INSTRUCTIONS TO FOLLOW:
Locate the string "values" throughout the material and copy every line in which it occurs.
-- start of DATA --
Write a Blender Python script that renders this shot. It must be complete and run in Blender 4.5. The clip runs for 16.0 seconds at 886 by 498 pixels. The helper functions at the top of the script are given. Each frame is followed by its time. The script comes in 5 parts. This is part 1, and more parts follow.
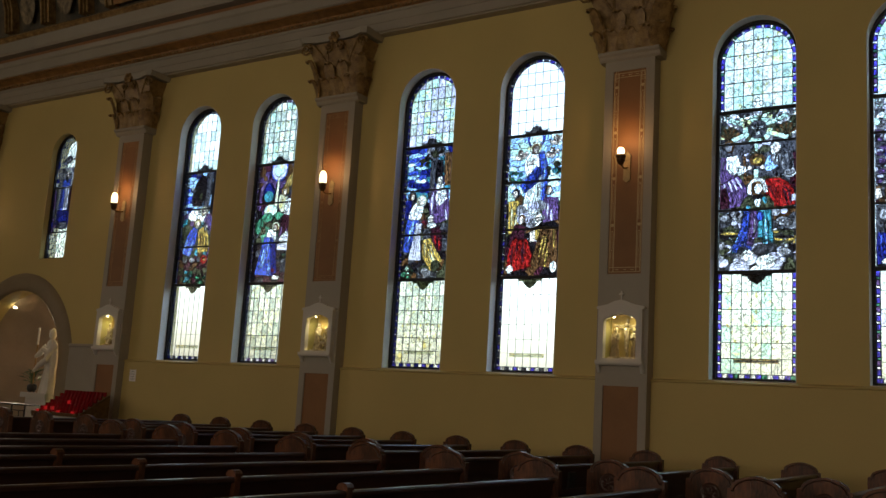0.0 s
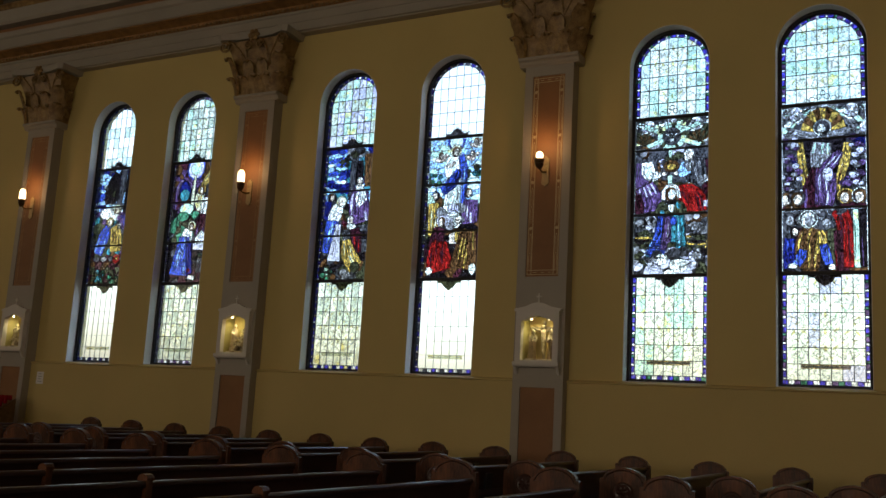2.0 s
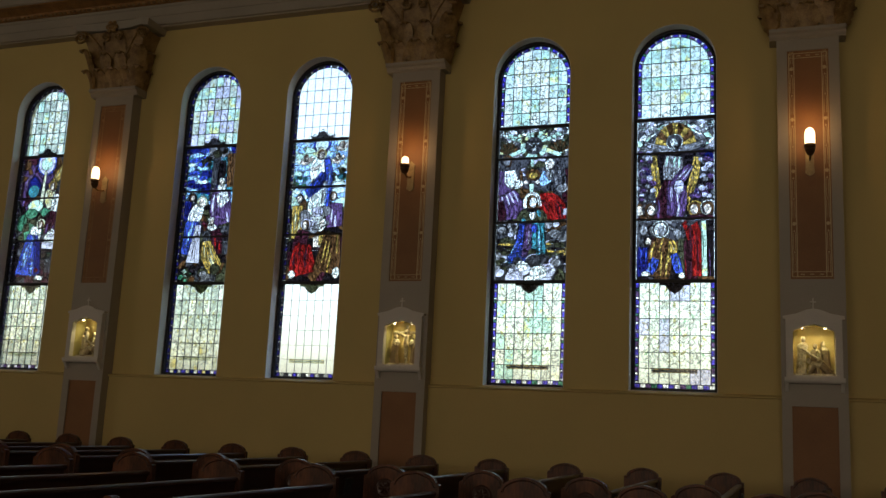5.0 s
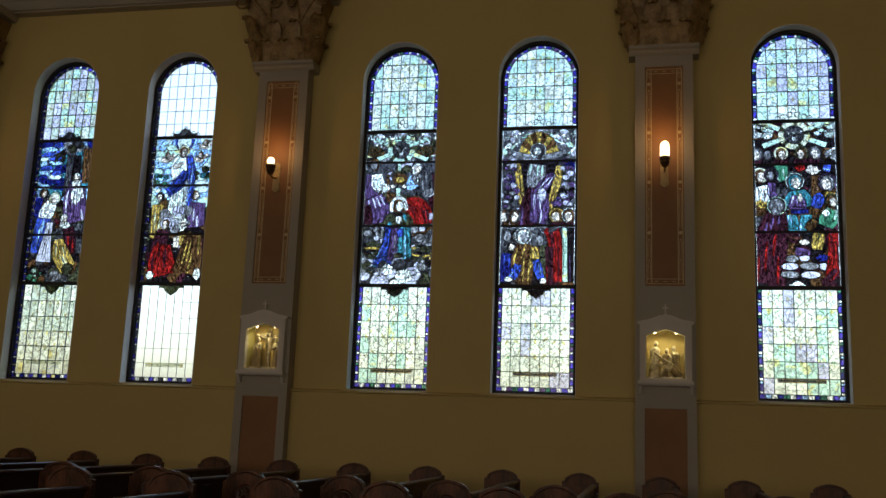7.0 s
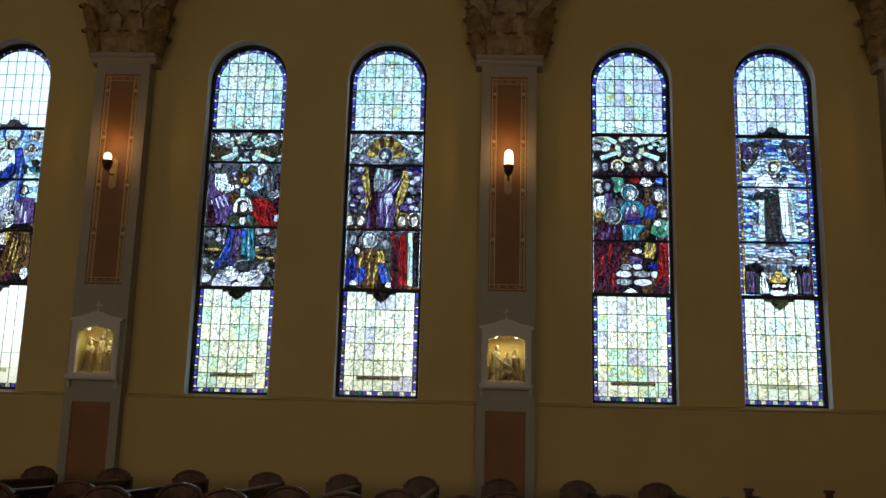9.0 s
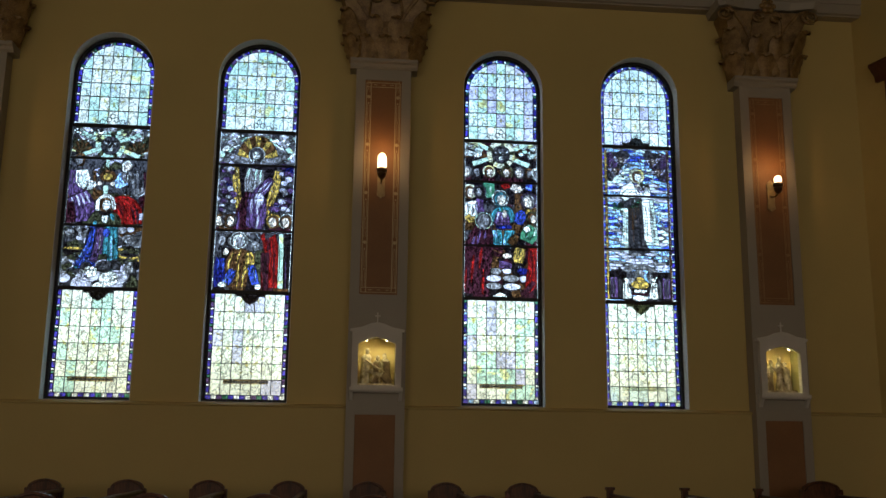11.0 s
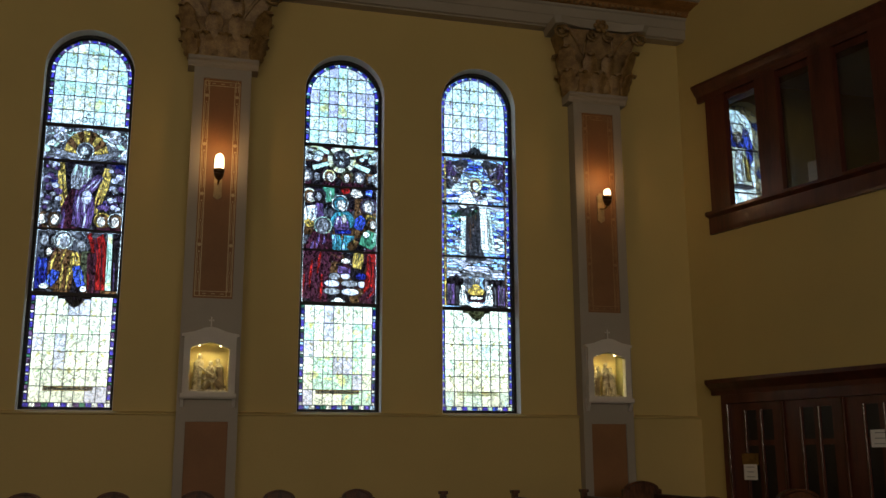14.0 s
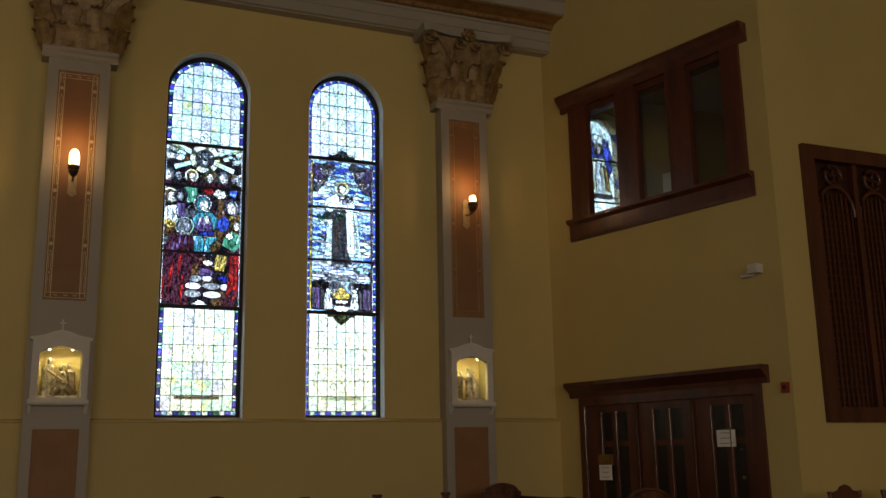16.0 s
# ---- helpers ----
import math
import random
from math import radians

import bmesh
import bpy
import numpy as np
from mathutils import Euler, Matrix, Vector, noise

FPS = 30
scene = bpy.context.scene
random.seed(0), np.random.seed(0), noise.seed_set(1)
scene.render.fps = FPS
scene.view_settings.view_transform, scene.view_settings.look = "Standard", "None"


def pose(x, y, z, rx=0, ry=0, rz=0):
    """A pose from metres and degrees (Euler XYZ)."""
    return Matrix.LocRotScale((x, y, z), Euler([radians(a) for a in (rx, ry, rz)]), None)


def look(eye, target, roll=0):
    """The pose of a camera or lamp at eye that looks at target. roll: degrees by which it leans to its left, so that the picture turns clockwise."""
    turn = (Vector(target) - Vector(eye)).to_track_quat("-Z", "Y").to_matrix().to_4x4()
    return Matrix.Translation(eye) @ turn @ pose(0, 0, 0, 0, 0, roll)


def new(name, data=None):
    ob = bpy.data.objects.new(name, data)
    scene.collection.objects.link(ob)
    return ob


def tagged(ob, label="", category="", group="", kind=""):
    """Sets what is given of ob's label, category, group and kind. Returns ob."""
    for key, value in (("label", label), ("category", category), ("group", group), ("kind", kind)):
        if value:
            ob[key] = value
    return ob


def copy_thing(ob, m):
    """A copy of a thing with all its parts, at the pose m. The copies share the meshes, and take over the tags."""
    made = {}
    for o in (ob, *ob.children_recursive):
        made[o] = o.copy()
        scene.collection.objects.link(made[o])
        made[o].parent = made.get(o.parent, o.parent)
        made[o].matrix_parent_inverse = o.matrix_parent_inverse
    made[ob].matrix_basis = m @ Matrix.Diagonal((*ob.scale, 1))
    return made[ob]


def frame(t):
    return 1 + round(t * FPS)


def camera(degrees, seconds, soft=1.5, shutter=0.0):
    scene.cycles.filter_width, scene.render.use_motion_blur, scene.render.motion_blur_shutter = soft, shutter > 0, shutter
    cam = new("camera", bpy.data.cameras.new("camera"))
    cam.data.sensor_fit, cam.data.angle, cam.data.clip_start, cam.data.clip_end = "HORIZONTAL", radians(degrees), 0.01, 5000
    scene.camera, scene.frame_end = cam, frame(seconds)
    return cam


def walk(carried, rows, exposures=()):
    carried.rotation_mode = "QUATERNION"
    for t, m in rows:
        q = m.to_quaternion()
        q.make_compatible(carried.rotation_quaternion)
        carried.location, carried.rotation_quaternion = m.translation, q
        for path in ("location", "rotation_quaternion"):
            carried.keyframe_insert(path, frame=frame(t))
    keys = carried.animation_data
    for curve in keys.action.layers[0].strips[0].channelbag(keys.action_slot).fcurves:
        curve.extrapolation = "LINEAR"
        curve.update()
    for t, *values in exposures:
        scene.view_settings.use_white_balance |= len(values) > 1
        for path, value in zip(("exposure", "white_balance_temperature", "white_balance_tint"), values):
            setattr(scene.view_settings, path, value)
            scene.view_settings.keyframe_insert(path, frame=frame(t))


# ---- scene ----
-- end of DATA --
EXERCISE ANSWER:
    for t, *values in exposures:
        scene.view_settings.use_white_balance |= len(values) > 1
        for path, value in zip(("exposure", "white_balance_temperature", "white_balance_tint"), values):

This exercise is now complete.